**Dataset section:**

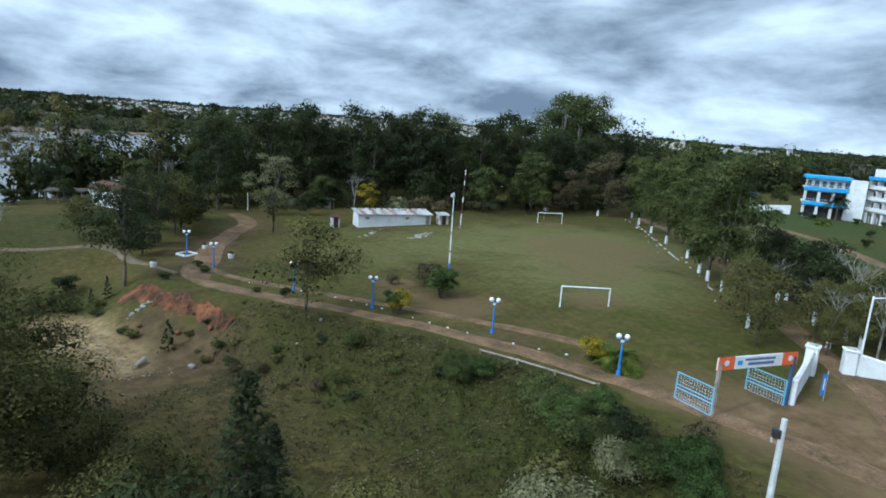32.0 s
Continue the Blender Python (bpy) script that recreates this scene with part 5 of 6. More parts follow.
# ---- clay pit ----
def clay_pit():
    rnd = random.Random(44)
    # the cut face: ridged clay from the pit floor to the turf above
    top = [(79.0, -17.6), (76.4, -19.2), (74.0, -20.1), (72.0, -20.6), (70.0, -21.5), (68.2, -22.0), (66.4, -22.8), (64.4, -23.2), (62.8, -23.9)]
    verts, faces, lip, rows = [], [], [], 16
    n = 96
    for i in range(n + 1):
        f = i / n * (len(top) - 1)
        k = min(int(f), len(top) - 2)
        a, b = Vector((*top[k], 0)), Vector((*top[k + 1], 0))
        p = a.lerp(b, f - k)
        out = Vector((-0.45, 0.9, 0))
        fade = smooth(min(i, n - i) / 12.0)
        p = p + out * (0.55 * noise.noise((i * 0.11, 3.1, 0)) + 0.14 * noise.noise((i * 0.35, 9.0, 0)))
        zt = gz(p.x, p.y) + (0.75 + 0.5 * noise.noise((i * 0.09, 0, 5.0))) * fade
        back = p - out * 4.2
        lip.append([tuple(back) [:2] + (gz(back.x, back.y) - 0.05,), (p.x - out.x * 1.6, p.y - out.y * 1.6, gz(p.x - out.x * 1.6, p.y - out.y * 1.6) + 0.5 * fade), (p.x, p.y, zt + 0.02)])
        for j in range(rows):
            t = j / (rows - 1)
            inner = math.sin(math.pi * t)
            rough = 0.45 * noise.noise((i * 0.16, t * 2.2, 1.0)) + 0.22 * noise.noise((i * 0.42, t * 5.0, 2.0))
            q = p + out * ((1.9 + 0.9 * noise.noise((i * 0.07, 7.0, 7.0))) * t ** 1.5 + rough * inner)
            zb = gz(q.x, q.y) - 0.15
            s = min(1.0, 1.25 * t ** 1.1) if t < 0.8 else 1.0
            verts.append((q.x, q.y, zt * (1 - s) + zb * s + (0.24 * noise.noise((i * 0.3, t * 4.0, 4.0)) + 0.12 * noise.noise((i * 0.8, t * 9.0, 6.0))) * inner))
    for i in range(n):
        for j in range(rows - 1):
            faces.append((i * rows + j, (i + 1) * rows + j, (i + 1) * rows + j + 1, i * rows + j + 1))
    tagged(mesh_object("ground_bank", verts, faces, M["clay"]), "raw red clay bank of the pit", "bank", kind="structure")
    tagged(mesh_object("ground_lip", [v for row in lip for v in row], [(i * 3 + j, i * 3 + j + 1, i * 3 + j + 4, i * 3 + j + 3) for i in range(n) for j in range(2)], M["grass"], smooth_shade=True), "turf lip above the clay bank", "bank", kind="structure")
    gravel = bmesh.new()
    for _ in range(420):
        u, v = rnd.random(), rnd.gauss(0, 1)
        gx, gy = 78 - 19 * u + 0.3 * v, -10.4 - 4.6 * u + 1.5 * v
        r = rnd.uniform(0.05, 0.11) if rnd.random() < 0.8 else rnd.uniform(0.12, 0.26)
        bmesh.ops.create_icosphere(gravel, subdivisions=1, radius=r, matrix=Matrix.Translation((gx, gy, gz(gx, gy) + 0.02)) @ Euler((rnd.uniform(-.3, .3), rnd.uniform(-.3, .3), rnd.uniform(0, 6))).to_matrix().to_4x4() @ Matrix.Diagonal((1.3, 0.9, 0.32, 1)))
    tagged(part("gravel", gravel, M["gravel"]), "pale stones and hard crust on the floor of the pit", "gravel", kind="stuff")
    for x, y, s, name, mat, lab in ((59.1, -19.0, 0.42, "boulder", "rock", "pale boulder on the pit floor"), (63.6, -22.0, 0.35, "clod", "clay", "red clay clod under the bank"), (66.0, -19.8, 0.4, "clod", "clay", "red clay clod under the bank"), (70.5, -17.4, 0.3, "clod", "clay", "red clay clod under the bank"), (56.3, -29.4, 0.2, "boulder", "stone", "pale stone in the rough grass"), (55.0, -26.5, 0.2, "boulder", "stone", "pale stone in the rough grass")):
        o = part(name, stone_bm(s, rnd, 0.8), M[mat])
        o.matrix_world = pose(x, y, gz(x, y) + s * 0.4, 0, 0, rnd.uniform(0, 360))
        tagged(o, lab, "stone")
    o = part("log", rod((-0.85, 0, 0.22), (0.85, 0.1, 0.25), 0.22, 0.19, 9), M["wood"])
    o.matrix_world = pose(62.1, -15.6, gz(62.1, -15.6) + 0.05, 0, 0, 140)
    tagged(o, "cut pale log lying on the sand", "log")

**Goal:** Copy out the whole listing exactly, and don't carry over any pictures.

**Response to the task:**
32.0 s
Continue the Blender Python (bpy) script that recreates this scene with part 5 of 6. More parts follow.
# ---- clay pit ----
def clay_pit():
    rnd = random.Random(44)
    # the cut face: ridged clay from the pit floor to the turf above
    top = [(79.0, -17.6), (76.4, -19.2), (74.0, -20.1), (72.0, -20.6), (70.0, -21.5), (68.2, -22.0), (66.4, -22.8), (64.4, -23.2), (62.8, -23.9)]
    verts, faces, lip, rows = [], [], [], 16
    n = 96
    for i in range(n + 1):
        f = i / n * (len(top) - 1)
        k = min(int(f), len(top) - 2)
        a, b = Vector((*top[k], 0)), Vector((*top[k + 1], 0))
        p = a.lerp(b, f - k)
        out = Vector((-0.45, 0.9, 0))
        fade = smooth(min(i, n - i) / 12.0)
        p = p + out * (0.55 * noise.noise((i * 0.11, 3.1, 0)) + 0.14 * noise.noise((i * 0.35, 9.0, 0)))
        zt = gz(p.x, p.y) + (0.75 + 0.5 * noise.noise((i * 0.09, 0, 5.0))) * fade
        back = p - out * 4.2
        lip.append([tuple(back) [:2] + (gz(back.x, back.y) - 0.05,), (p.x - out.x * 1.6, p.y - out.y * 1.6, gz(p.x - out.x * 1.6, p.y - out.y * 1.6) + 0.5 * fade), (p.x, p.y, zt + 0.02)])
        for j in range(rows):
            t = j / (rows - 1)
            inner = math.sin(math.pi * t)
            rough = 0.45 * noise.noise((i * 0.16, t * 2.2, 1.0)) + 0.22 * noise.noise((i * 0.42, t * 5.0, 2.0))
            q = p + out * ((1.9 + 0.9 * noise.noise((i * 0.07, 7.0, 7.0))) * t ** 1.5 + rough * inner)
            zb = gz(q.x, q.y) - 0.15
            s = min(1.0, 1.25 * t ** 1.1) if t < 0.8 else 1.0
            verts.append((q.x, q.y, zt * (1 - s) + zb * s + (0.24 * noise.noise((i * 0.3, t * 4.0, 4.0)) + 0.12 * noise.noise((i * 0.8, t * 9.0, 6.0))) * inner))
    for i in range(n):
        for j in range(rows - 1):
            faces.append((i * rows + j, (i + 1) * rows + j, (i + 1) * rows + j + 1, i * rows + j + 1))
    tagged(mesh_object("ground_bank", verts, faces, M["clay"]), "raw red clay bank of the pit", "bank", kind="structure")
    tagged(mesh_object("ground_lip", [v for row in lip for v in row], [(i * 3 + j, i * 3 + j + 1, i * 3 + j + 4, i * 3 + j + 3) for i in range(n) for j in range(2)], M["grass"], smooth_shade=True), "turf lip above the clay bank", "bank", kind="structure")
    gravel = bmesh.new()
    for _ in range(420):
        u, v = rnd.random(), rnd.gauss(0, 1)
        gx, gy = 78 - 19 * u + 0.3 * v, -10.4 - 4.6 * u + 1.5 * v
        r = rnd.uniform(0.05, 0.11) if rnd.random() < 0.8 else rnd.uniform(0.12, 0.26)
        bmesh.ops.create_icosphere(gravel, subdivisions=1, radius=r, matrix=Matrix.Translation((gx, gy, gz(gx, gy) + 0.02)) @ Euler((rnd.uniform(-.3, .3), rnd.uniform(-.3, .3), rnd.uniform(0, 6))).to_matrix().to_4x4() @ Matrix.Diagonal((1.3, 0.9, 0.32, 1)))
    tagged(part("gravel", gravel, M["gravel"]), "pale stones and hard crust on the floor of the pit", "gravel", kind="stuff")
    for x, y, s, name, mat, lab in ((59.1, -19.0, 0.42, "boulder", "rock", "pale boulder on the pit floor"), (63.6, -22.0, 0.35, "clod", "clay", "red clay clod under the bank"), (66.0, -19.8, 0.4, "clod", "clay", "red clay clod under the bank"), (70.5, -17.4, 0.3, "clod", "clay", "red clay clod under the bank"), (56.3, -29.4, 0.2, "boulder", "stone", "pale stone in the rough grass"), (55.0, -26.5, 0.2, "boulder", "stone", "pale stone in the rough grass")):
        o = part(name, stone_bm(s, rnd, 0.8), M[mat])
        o.matrix_world = pose(x, y, gz(x, y) + s * 0.4, 0, 0, rnd.uniform(0, 360))
        tagged(o, lab, "stone")
    o = part("log", rod((-0.85, 0, 0.22), (0.85, 0.1, 0.25), 0.22, 0.19, 9), M["wood"])
    o.matrix_world = pose(62.1, -15.6, gz(62.1, -15.6) + 0.05, 0, 0, 140)
    tagged(o, "cut pale log lying on the sand", "log")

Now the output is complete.